- [Set task]: Write out the material below again, unchanged.

- [Provided data]:
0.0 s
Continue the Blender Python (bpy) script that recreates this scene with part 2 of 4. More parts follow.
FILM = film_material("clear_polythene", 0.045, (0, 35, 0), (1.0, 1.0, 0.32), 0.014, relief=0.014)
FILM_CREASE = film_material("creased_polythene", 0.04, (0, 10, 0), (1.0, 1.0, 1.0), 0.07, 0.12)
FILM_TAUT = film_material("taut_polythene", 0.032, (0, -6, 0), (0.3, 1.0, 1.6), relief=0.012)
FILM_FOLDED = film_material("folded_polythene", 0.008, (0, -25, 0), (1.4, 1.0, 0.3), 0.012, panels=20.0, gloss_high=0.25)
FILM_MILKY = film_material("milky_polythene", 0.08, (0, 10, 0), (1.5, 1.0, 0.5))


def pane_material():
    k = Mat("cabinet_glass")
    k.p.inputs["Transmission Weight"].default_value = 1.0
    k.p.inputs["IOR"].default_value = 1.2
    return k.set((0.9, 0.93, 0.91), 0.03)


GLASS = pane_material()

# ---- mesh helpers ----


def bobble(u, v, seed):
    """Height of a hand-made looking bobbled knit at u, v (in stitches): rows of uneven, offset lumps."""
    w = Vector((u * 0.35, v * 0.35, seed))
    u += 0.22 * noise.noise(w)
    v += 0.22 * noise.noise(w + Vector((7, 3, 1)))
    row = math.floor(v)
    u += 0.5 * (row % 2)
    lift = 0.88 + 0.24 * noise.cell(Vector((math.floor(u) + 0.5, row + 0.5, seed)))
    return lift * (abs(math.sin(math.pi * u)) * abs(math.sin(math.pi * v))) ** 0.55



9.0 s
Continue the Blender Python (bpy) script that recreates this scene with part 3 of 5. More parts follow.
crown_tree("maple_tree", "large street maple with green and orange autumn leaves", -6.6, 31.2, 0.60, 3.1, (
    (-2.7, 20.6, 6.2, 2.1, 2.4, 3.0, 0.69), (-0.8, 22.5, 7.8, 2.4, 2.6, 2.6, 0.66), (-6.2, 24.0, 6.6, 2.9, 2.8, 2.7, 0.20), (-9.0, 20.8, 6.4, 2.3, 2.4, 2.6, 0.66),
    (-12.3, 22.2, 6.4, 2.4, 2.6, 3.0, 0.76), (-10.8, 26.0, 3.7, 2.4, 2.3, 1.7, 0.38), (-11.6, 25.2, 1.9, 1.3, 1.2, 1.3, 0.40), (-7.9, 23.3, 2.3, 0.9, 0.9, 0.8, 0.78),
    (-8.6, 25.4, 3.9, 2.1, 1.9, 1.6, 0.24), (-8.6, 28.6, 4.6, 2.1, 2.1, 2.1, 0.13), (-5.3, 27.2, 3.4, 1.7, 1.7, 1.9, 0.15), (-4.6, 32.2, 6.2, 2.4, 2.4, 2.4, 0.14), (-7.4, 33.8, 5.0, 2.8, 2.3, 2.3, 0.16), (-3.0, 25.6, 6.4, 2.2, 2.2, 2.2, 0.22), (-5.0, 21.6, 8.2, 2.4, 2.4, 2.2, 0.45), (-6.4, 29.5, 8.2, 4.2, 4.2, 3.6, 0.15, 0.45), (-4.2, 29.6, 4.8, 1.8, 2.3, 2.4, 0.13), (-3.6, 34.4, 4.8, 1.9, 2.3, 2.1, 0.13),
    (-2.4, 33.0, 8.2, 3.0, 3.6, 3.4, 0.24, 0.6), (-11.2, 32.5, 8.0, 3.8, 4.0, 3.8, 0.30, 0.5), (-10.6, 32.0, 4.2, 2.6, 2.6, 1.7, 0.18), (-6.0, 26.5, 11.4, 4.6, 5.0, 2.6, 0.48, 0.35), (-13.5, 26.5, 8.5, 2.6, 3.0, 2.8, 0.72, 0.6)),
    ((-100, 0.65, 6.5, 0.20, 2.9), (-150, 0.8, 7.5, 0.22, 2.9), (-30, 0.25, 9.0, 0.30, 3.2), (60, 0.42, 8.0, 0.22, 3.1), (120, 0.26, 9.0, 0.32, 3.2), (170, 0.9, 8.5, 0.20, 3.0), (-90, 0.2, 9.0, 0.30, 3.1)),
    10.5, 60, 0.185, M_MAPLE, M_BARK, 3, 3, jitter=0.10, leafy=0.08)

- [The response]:
0.0 s
Continue the Blender Python (bpy) script that recreates this scene with part 2 of 4. More parts follow.
FILM = film_material("clear_polythene", 0.045, (0, 35, 0), (1.0, 1.0, 0.32), 0.014, relief=0.014)
FILM_CREASE = film_material("creased_polythene", 0.04, (0, 10, 0), (1.0, 1.0, 1.0), 0.07, 0.12)
FILM_TAUT = film_material("taut_polythene", 0.032, (0, -6, 0), (0.3, 1.0, 1.6), relief=0.012)
FILM_FOLDED = film_material("folded_polythene", 0.008, (0, -25, 0), (1.4, 1.0, 0.3), 0.012, panels=20.0, gloss_high=0.25)
FILM_MILKY = film_material("milky_polythene", 0.08, (0, 10, 0), (1.5, 1.0, 0.5))


def pane_material():
    k = Mat("cabinet_glass")
    k.p.inputs["Transmission Weight"].default_value = 1.0
    k.p.inputs["IOR"].default_value = 1.2
    return k.set((0.9, 0.93, 0.91), 0.03)


GLASS = pane_material()

# ---- mesh helpers ----


def bobble(u, v, seed):
    """Height of a hand-made looking bobbled knit at u, v (in stitches): rows of uneven, offset lumps."""
    w = Vector((u * 0.35, v * 0.35, seed))
    u += 0.22 * noise.noise(w)
    v += 0.22 * noise.noise(w + Vector((7, 3, 1)))
    row = math.floor(v)
    u += 0.5 * (row % 2)
    lift = 0.88 + 0.24 * noise.cell(Vector((math.floor(u) + 0.5, row + 0.5, seed)))
    return lift * (abs(math.sin(math.pi * u)) * abs(math.sin(math.pi * v))) ** 0.55



9.0 s
Continue the Blender Python (bpy) script that recreates this scene with part 3 of 5. More parts follow.
crown_tree("maple_tree", "large street maple with green and orange autumn leaves", -6.6, 31.2, 0.60, 3.1, (
    (-2.7, 20.6, 6.2, 2.1, 2.4, 3.0, 0.69), (-0.8, 22.5, 7.8, 2.4, 2.6, 2.6, 0.66), (-6.2, 24.0, 6.6, 2.9, 2.8, 2.7, 0.20), (-9.0, 20.8, 6.4, 2.3, 2.4, 2.6, 0.66),
    (-12.3, 22.2, 6.4, 2.4, 2.6, 3.0, 0.76), (-10.8, 26.0, 3.7, 2.4, 2.3, 1.7, 0.38), (-11.6, 25.2, 1.9, 1.3, 1.2, 1.3, 0.40), (-7.9, 23.3, 2.3, 0.9, 0.9, 0.8, 0.78),
    (-8.6, 25.4, 3.9, 2.1, 1.9, 1.6, 0.24), (-8.6, 28.6, 4.6, 2.1, 2.1, 2.1, 0.13), (-5.3, 27.2, 3.4, 1.7, 1.7, 1.9, 0.15), (-4.6, 32.2, 6.2, 2.4, 2.4, 2.4, 0.14), (-7.4, 33.8, 5.0, 2.8, 2.3, 2.3, 0.16), (-3.0, 25.6, 6.4, 2.2, 2.2, 2.2, 0.22), (-5.0, 21.6, 8.2, 2.4, 2.4, 2.2, 0.45), (-6.4, 29.5, 8.2, 4.2, 4.2, 3.6, 0.15, 0.45), (-4.2, 29.6, 4.8, 1.8, 2.3, 2.4, 0.13), (-3.6, 34.4, 4.8, 1.9, 2.3, 2.1, 0.13),
    (-2.4, 33.0, 8.2, 3.0, 3.6, 3.4, 0.24, 0.6), (-11.2, 32.5, 8.0, 3.8, 4.0, 3.8, 0.30, 0.5), (-10.6, 32.0, 4.2, 2.6, 2.6, 1.7, 0.18), (-6.0, 26.5, 11.4, 4.6, 5.0, 2.6, 0.48, 0.35), (-13.5, 26.5, 8.5, 2.6, 3.0, 2.8, 0.72, 0.6)),
    ((-100, 0.65, 6.5, 0.20, 2.9), (-150, 0.8, 7.5, 0.22, 2.9), (-30, 0.25, 9.0, 0.30, 3.2), (60, 0.42, 8.0, 0.22, 3.1), (120, 0.26, 9.0, 0.32, 3.2), (170, 0.9, 8.5, 0.20, 3.0), (-90, 0.2, 9.0, 0.30, 3.1)),
    10.5, 60, 0.185, M_MAPLE, M_BARK, 3, 3, jitter=0.10, leafy=0.08)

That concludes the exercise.